Recordings of Elektra are proliferating at present; hard on the heels of Semyon Bychkov's new version of Hänssler, reviewed in these pages last month, come two performances, each of which serves the work better than Bychkov's impressive, if gravely flawed set.
Both derive from radio archives. The Walhall label offers Karl Böhm's justly famous 1955 Bavarian State Opera performance, hitherto available only as a bootleg. From Claves, meanwhile, comes a 1990 version from the Grand Théâtre de Genève, conducted by Jeffrey Tate.
They're very different, though both are dominated by the presence of Leonie Rysanek, one of the greatest postwar Strauss interpreters. She remains uniquely identified with the role of Chrysothemis, which she sings for Böhm. Towards the end of her career, however, she gravitated towards mezzo roles, and Klytemnestra, which she sings for Tate, became very much her calling card. Rysanek was noted above all for her voluptuous tone and for the often-disturbing psychosexual emphasis she brought to any character she chose to play. Her Chrysothemis - seething with frustration, and voiced with almost obscene rapture - is one of the most stupendous operatic performances you will ever hear. Her Klytemnestra, meanwhile, is unusually tragic: a once sensual woman, now racked by guilt and haunted by unendurable memories of past happiness.
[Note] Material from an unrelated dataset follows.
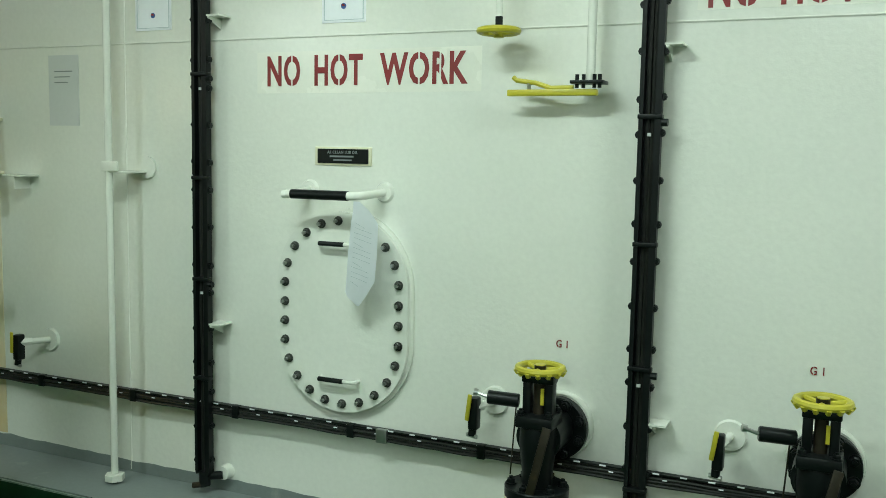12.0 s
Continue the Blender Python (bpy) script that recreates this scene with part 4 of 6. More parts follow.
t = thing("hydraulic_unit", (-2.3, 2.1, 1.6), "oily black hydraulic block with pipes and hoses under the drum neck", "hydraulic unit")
for k in range(10):
    y = 1.97 + 0.035 * k
    part("fitting", cyl(B(), (-2.26 - 0.012 * (k % 3), y, 1.79), (-2.255 - 0.012 * (k % 3), y + rnd.uniform(-0.01, 0.01), 1.82 + 0.02 * (k % 3)), 0.007 + 0.003 * (k % 2), seg=6), (HYD, BOLT, ACTU, RUSTO)[k % 4], t)
for k in range(6):
    j = lambda w: rnd.uniform(-w, w)
    part("tube", sweep(B(), smooth_path([(-2.30 + j(0.04), 1.97 + 0.05 * k, 1.80), (-2.27 + j(0.03), 1.99 + 0.05 * k + j(0.03), 1.88 + j(0.03)), (-2.26 + j(0.03), 2.06 + 0.04 * k + j(0.03), 1.95 + j(0.03)), (-2.30 + j(0.04), 2.10 + 0.04 * k, 2.10)]), 0.0045, 8), (CABLE, HYD, CREAM)[k % 3], t)
for k in range(5):
    part("pipe_clip", box(B(), -2.236, 1.965 + 0.022 * k, 1.735, -2.226, 1.980 + 0.022 * k, 1.752, 0.002), (OLIVE, HYD, ACTU)[k % 3], t)
part("elbow", sweep(B(), bend_path([(-2.30, 2.045, 1.67), (-2.30, 2.045, 1.60), (-2.26, 2.09, 1.585)], 0.025), 0.014, 12), ACTU, t)
part("elbow", sweep(B(), bend_path([(-2.26, 1.99, 1.67), (-2.26, 1.99, 1.62), (-2.22, 2.02, 1.60)], 0.02), 0.011, 12), HYD, t)
part("valve_block", box(B(), -2.345, 1.955, 1.665, -2.235, 2.075, 1.765, 0.010), HYD, t)
part("valve_block", box(B(), -2.330, 2.055, 1.695, -2.215, 2.135, 1.775, 0.010), ACTU, t, "greasy olive valve block")
part("mount_plate", box(B(), -2.37, 1.93, 1.765, -2.20, 2.30, 1.785, 0.004), HYD, t)
part("solenoid", cyl(B(), (-2.29, 1.975, 1.785), (-2.29, 1.985, 1.90), 0.030, seg=18, edge=0.005), HYD, t)
part("solenoid", cyl(B(), (-2.27, 2.07, 1.785), (-2.27, 2.075, 1.88), 0.026, seg=18, edge=0.005), ACTU, t)
part("pump_motor", cyl(B(), (-2.27, 2.16, 1.83), (-2.21, 2.36, 1.82), 0.050, seg=28, edge=0.008), HYD, t)
part("motor_end", cyl(B(), (-2.209, 2.362, 1.82), (-2.206, 2.372, 1.82), 0.042, seg=28), OLIVE, t)
part("fitting_block", box(B(), -2.335, 2.055, 1.60, -2.26, 2.115, 1.645, 0.008), HYD, t)
part("fitting_block", box(B(), -2.32, 2.10, 1.655, -2.28, 2.13, 1.70, 0.005), HYD, t)
part("fitting_stem", cyl(B(), (-2.325, 2.055, 1.64), (-2.325, 2.055, 1.70), 0.018, seg=8), GREYP, t)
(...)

Böhm places her Chrysothemis alongside the Elektra of Christel Goltz and the Klytemnestra of Jean Madeira. Madeira, very regal, is all sleaze and uptight self-justification. Goltz, if occasionally unsteady, is dramatically outstanding, terrorising those around her with horrifically realised scorn and fury. Tate's equally fine cast includes Gwyneth Jones - in better voice than on many of her studio recordings - as an implacable, unusually aristocratic Elektra, and Anne Evans, beautiful if placid, as Chrysothemis.
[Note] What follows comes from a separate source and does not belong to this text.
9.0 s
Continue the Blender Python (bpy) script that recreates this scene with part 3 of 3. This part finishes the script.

When it comes to the conducting, however, Böhm has the advantage, generating steady tension throughout and creating a glutinous, oppressive soundscape that seems to slither and congeal like blood. Tate aims for greater emotional extremes, though he awkwardly lets the voltage drop in the build up to the Recognition Scene, while the orchestral sound has a metallic glint like the blade of the axe that forms the focus of Elektra's obsessions. It's a fine performance, but the combination of Rysanek and Böhm makes the Walhall set essential listening.